La récolte nous gratifie d'une cuvée de qualité assez élevée, riche d'arômes différents. Trois échantillons se détachent parmi ceux que j'ai pu goûter moi-même. A cette époque-là, Istvan Szabo atteignait le pic de sa renommée internationale grâce à son Colonel Redl, intensément porté par Klaus Maria Brandauer. Dans mon souvenir, ce récit de l'ascension et de la chute d'un militaire dans l'empire austro-hongrois du début du XXe constitue un film glacé et brûlant à la fois, faussement académique. Comme à son habitude, Michael Cimino avec L'année du dragon créait l'événement et la controverse, soupçonné qu'il était de complaisance dans sa façon de montrer la violence et de racisme anti-asiatique dans sa description de la mafia régnant sur Chinatown. Personnellement, nous y vîmes surtout un polar d'une puissance inégalable. Ce que nous ne savions pas, c'est que celui-ci serait le dernier grand film du cinéaste. Tangos, l'exil de Gardel fut pour nous une très belle découverte - bientôt prolongée par celle, toute aussi réjouissante du Sud (1988). Fernando E. Solanas tissait une toile complexe à partir de la création d'un spectacle de tango à Paris. Les niveaux de lectures se multipliaient au gré des allers-retours géographiques et temporels, dans un mélange de genres où l'on nous entretenait à la fois des tracas des éxilés argentins et de la persistance du fantôme de Gardel.

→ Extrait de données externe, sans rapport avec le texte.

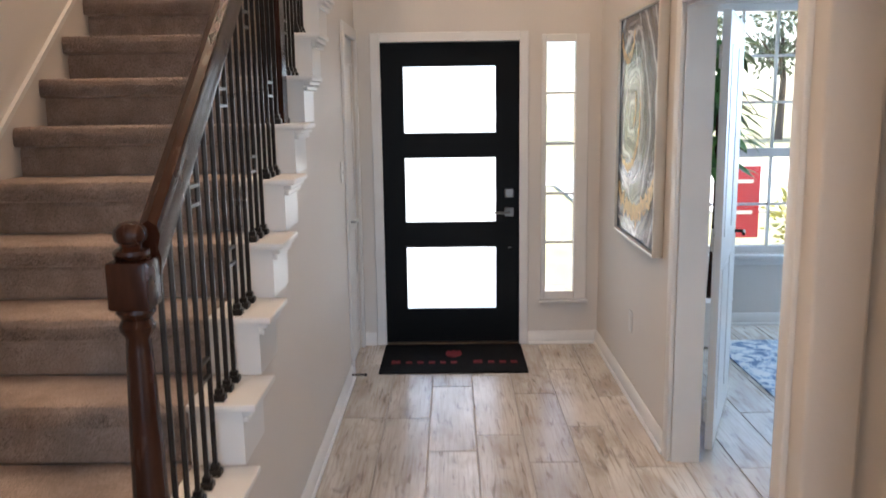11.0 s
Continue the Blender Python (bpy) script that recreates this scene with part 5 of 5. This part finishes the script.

Deux premiers films français singuliers trouvaient à se faufiler dans le programme chargé du mois : L'affaire des divisions Morituri, manifeste post-punk de F.J. Ossang et L'amour ou presque, rappel du réalisme poétique par Pierre Gautier. Le temps détruit de Pierre Beuchot, basé sur la lecture de lettres écrites par les soldats Maurice Jaubert, Paul Nizan et Roger Beuchot, plongés dans la drôle de guerre de 39-40 et Vertiges de Christine Laurent, un jeu entre théâtre et réalité autour des Noces de Figaro de Mozart, pouvaient également piquer la curiosité. En revanche, un tri plus sélectif était sans doute à faire entre Le voyage à Paimpol (drame ouvrier de John Berry avec Myriam Boyer et Michel Boujenah), Le transfuge (de Philippe Lefebvre, film d'espionnage avec Bruno Cremer), Une femme ou deux (de Daniel Vigne, avec Gérard Depardieu et Sigourney Weaver, une comédie sur fond de paléontologie), Les bons débarras (drame canadien de Francis Mankiewicz), L'homme aux yeux d'argent (policier de Pierre Granier-Deferre), Lune de miel (de Patrick Jamain, un thriller franco-canadien qui suit Nathalie Baye à New York) et Passage secret (de Laurent Perrin). De mon côté, j'eus la joie de découvrir en ce temps-là trois films que je ne suis guère enclin à revisiter : Rouge baiser ou l'itinéraire sentimentalo-politique d'une jeune femme des années 50 filmé par Véra Belmont (turbulences adolescentes obligent, je tombais amoureux d'une nouvelle actrice tous les mois : en novembre, elle se nommait Charlotte Valandrey), Scout toujours, deuxième réalisation plutôt anecdotique de Gérard Jugnot, et La cage aux folles III, "Elles" se marient, grosse farce de Georges Lautner, suite très dispensable des aventures du couple Serrault-Tognazzi.
Nous et l'ensemble du grand public étions mieux récompensés par Cocoon signé d'un Ron Howard renouvelant alors la bonne pêche de Splash en contant cette fois-ci l'histoire de trois vieillards (Hume Cronyn, Wilford Brimley et Don Ameche) qui trouvent une seconde jeunesse dans une eau régénérée par des cocons extraterrestres, ainsi que par Fletch aux trousses de Michael Ritchie, polar décontracté bénéficiant de l'abattage de Chevy Chase. Mais nous l'étions sans doute un peu moins par Harem d'Arthur Joffé (ou les aventures exotiques et romantiques de Ben Kingsley et Nastassja Kinski) et Taram et le chaudron magique de Ted Berman et Richard Rich (un Walt Disney lorgnant vers la fantasy). Pour terminer, il serait dommage d'oublier de mentionner Le châtiment de la pierre magique de Tim Burstall, western en terre aborigène, Exterminator 2 de Mark Buntzmann et William Sachs, série B post-Vietnam prônant l'autodéfense dans les rues mal fréquentées de New York, Monkey Kung Fu contre le Cobra d'or de Joe Law ou Portés disparus n°2 : Pourquoi ? (c'est vrai ça, pourquoi ?) de Lance Hool, nouvelle croisade anti-jaunes de Chuck Norris.